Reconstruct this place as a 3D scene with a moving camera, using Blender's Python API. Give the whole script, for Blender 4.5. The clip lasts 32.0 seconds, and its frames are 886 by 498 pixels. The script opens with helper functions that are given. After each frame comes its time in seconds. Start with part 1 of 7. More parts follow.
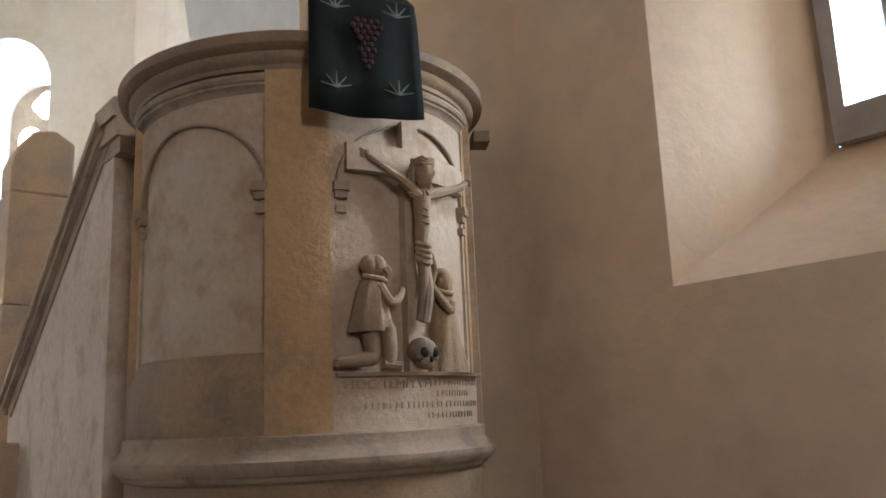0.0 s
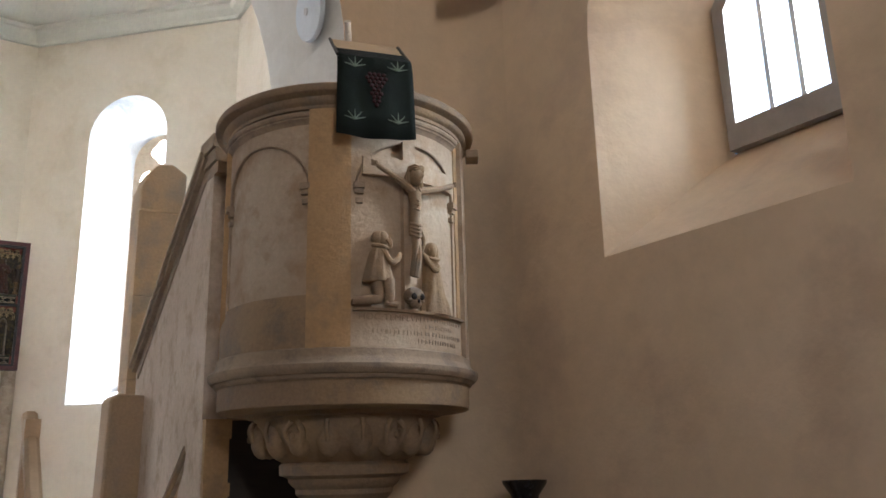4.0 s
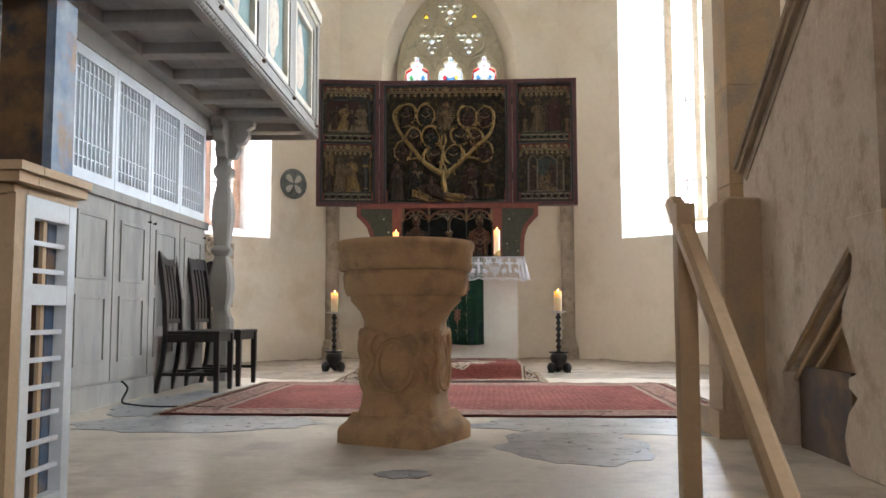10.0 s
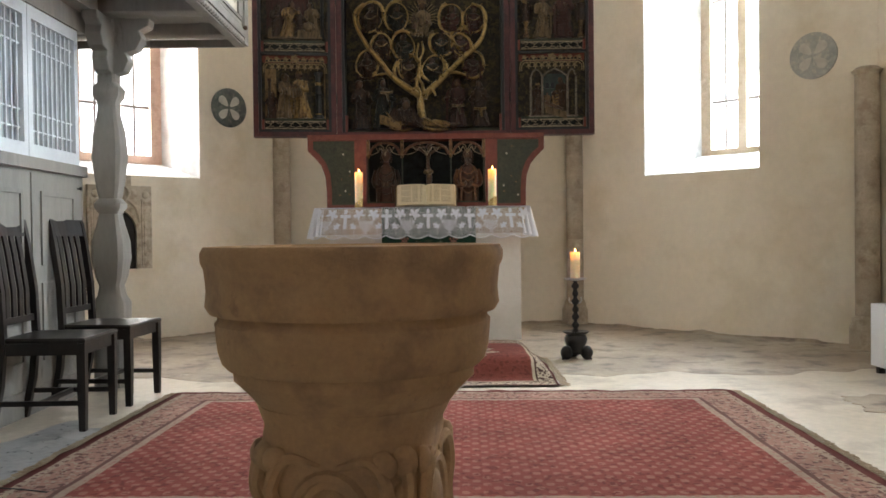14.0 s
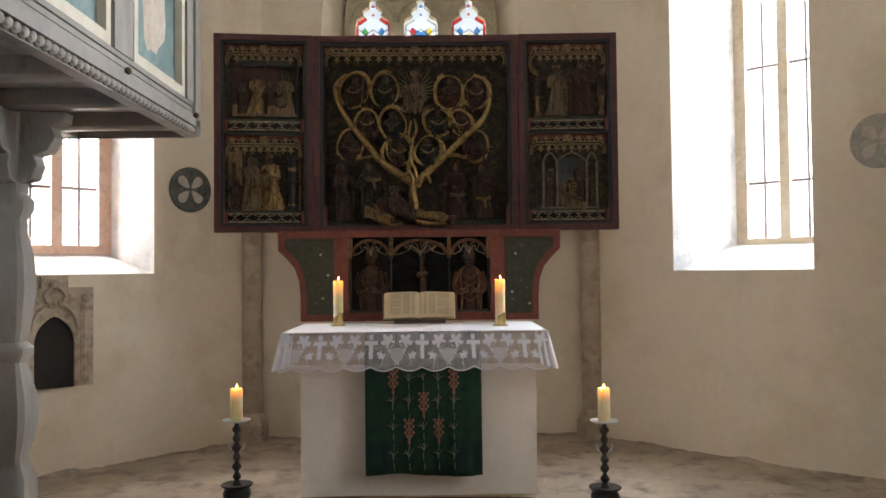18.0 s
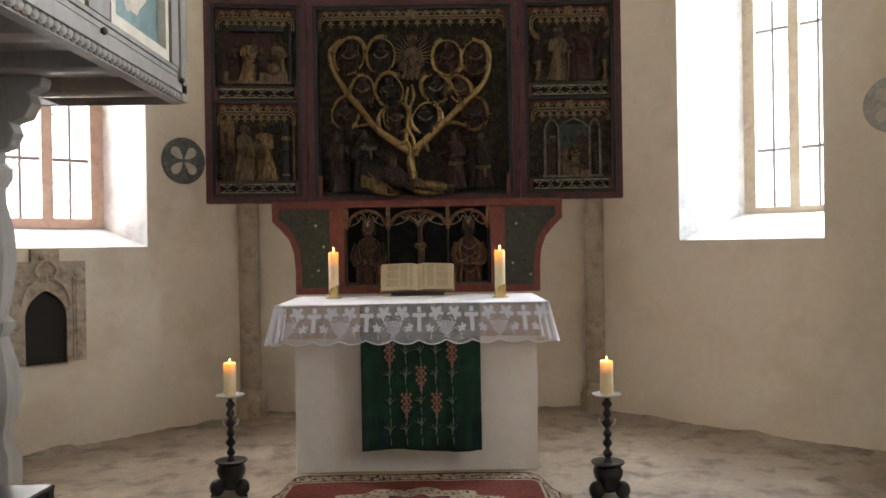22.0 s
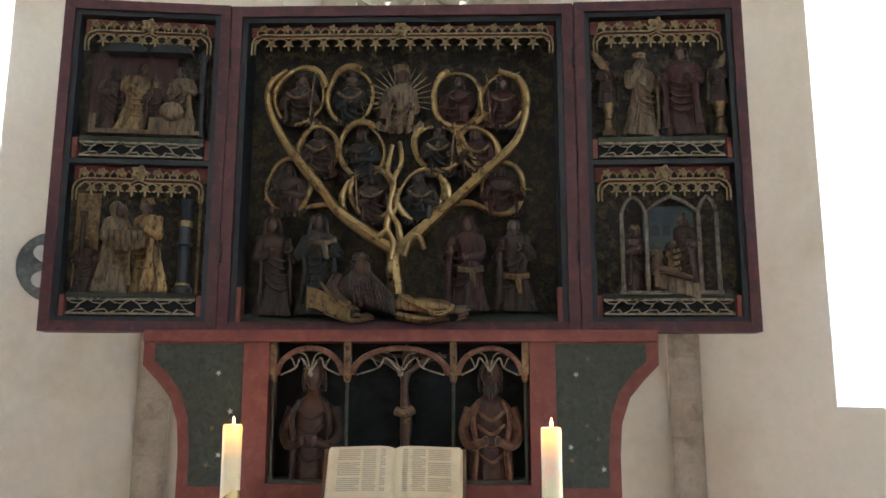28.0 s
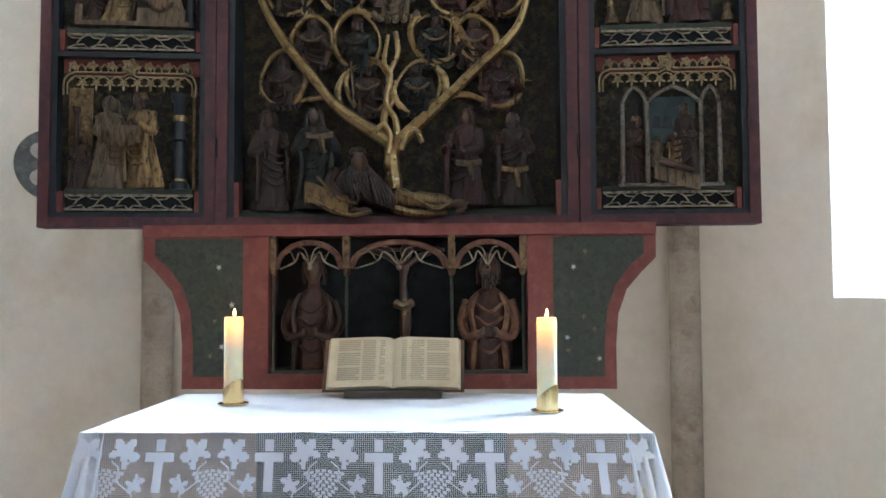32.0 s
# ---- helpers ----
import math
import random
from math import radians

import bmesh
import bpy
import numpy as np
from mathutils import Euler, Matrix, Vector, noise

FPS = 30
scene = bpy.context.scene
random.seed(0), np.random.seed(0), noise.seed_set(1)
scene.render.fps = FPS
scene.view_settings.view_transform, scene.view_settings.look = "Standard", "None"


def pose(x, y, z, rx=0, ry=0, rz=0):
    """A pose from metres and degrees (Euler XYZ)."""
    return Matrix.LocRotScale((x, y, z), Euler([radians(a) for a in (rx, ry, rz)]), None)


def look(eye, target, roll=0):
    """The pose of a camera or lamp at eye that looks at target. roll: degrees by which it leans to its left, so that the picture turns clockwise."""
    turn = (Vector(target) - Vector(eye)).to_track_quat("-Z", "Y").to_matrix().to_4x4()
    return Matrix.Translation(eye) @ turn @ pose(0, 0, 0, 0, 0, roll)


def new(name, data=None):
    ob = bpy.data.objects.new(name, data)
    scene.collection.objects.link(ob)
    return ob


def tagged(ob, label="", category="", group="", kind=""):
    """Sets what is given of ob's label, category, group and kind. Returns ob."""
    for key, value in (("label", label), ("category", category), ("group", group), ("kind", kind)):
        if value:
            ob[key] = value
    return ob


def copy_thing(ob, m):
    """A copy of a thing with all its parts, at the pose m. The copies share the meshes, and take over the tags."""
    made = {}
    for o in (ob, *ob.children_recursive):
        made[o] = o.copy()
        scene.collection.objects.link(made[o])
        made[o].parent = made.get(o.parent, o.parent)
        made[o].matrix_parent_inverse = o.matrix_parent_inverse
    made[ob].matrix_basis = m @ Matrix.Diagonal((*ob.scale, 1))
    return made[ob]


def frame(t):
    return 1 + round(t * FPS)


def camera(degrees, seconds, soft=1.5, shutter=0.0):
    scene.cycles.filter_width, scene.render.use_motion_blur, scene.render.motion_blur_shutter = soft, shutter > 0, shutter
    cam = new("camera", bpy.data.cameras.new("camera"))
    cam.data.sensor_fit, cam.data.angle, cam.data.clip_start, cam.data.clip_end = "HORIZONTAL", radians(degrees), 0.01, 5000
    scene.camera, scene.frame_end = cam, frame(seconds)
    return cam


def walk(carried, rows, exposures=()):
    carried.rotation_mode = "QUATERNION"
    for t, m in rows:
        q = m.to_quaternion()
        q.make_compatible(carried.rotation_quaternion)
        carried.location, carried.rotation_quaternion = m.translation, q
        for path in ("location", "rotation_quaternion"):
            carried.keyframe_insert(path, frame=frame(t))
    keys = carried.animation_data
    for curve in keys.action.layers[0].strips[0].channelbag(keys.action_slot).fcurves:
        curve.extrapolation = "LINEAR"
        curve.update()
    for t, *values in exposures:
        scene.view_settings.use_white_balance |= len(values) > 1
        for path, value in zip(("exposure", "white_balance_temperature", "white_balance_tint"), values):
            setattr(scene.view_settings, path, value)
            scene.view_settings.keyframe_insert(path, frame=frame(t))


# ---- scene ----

Short problem.
Repeat the data above exactly, but not the pictures.

Solved exercise.
Reconstruct this place as a 3D scene with a moving camera, using Blender's Python API. Give the whole script, for Blender 4.5. The clip lasts 32.0 seconds, and its frames are 886 by 498 pixels. The script opens with helper functions that are given. After each frame comes its time in seconds. Start with part 1 of 7. More parts follow.
0.0 s
4.0 s
10.0 s
14.0 s
18.0 s
22.0 s
28.0 s
32.0 s
# ---- helpers ----
import math
import random
from math import radians

import bmesh
import bpy
import numpy as np
from mathutils import Euler, Matrix, Vector, noise

FPS = 30
scene = bpy.context.scene
random.seed(0), np.random.seed(0), noise.seed_set(1)
scene.render.fps = FPS
scene.view_settings.view_transform, scene.view_settings.look = "Standard", "None"


def pose(x, y, z, rx=0, ry=0, rz=0):
    """A pose from metres and degrees (Euler XYZ)."""
    return Matrix.LocRotScale((x, y, z), Euler([radians(a) for a in (rx, ry, rz)]), None)


def look(eye, target, roll=0):
    """The pose of a camera or lamp at eye that looks at target. roll: degrees by which it leans to its left, so that the picture turns clockwise."""
    turn = (Vector(target) - Vector(eye)).to_track_quat("-Z", "Y").to_matrix().to_4x4()
    return Matrix.Translation(eye) @ turn @ pose(0, 0, 0, 0, 0, roll)


def new(name, data=None):
    ob = bpy.data.objects.new(name, data)
    scene.collection.objects.link(ob)
    return ob


def tagged(ob, label="", category="", group="", kind=""):
    """Sets what is given of ob's label, category, group and kind. Returns ob."""
    for key, value in (("label", label), ("category", category), ("group", group), ("kind", kind)):
        if value:
            ob[key] = value
    return ob


def copy_thing(ob, m):
    """A copy of a thing with all its parts, at the pose m. The copies share the meshes, and take over the tags."""
    made = {}
    for o in (ob, *ob.children_recursive):
        made[o] = o.copy()
        scene.collection.objects.link(made[o])
        made[o].parent = made.get(o.parent, o.parent)
        made[o].matrix_parent_inverse = o.matrix_parent_inverse
    made[ob].matrix_basis = m @ Matrix.Diagonal((*ob.scale, 1))
    return made[ob]


def frame(t):
    return 1 + round(t * FPS)


def camera(degrees, seconds, soft=1.5, shutter=0.0):
    scene.cycles.filter_width, scene.render.use_motion_blur, scene.render.motion_blur_shutter = soft, shutter > 0, shutter
    cam = new("camera", bpy.data.cameras.new("camera"))
    cam.data.sensor_fit, cam.data.angle, cam.data.clip_start, cam.data.clip_end = "HORIZONTAL", radians(degrees), 0.01, 5000
    scene.camera, scene.frame_end = cam, frame(seconds)
    return cam


def walk(carried, rows, exposures=()):
    carried.rotation_mode = "QUATERNION"
    for t, m in rows:
        q = m.to_quaternion()
        q.make_compatible(carried.rotation_quaternion)
        carried.location, carried.rotation_quaternion = m.translation, q
        for path in ("location", "rotation_quaternion"):
            carried.keyframe_insert(path, frame=frame(t))
    keys = carried.animation_data
    for curve in keys.action.layers[0].strips[0].channelbag(keys.action_slot).fcurves:
        curve.extrapolation = "LINEAR"
        curve.update()
    for t, *values in exposures:
        scene.view_settings.use_white_balance |= len(values) > 1
        for path, value in zip(("exposure", "white_balance_temperature", "white_balance_tint"), values):
            setattr(scene.view_settings, path, value)
            scene.view_settings.keyframe_insert(path, frame=frame(t))


# ---- scene ----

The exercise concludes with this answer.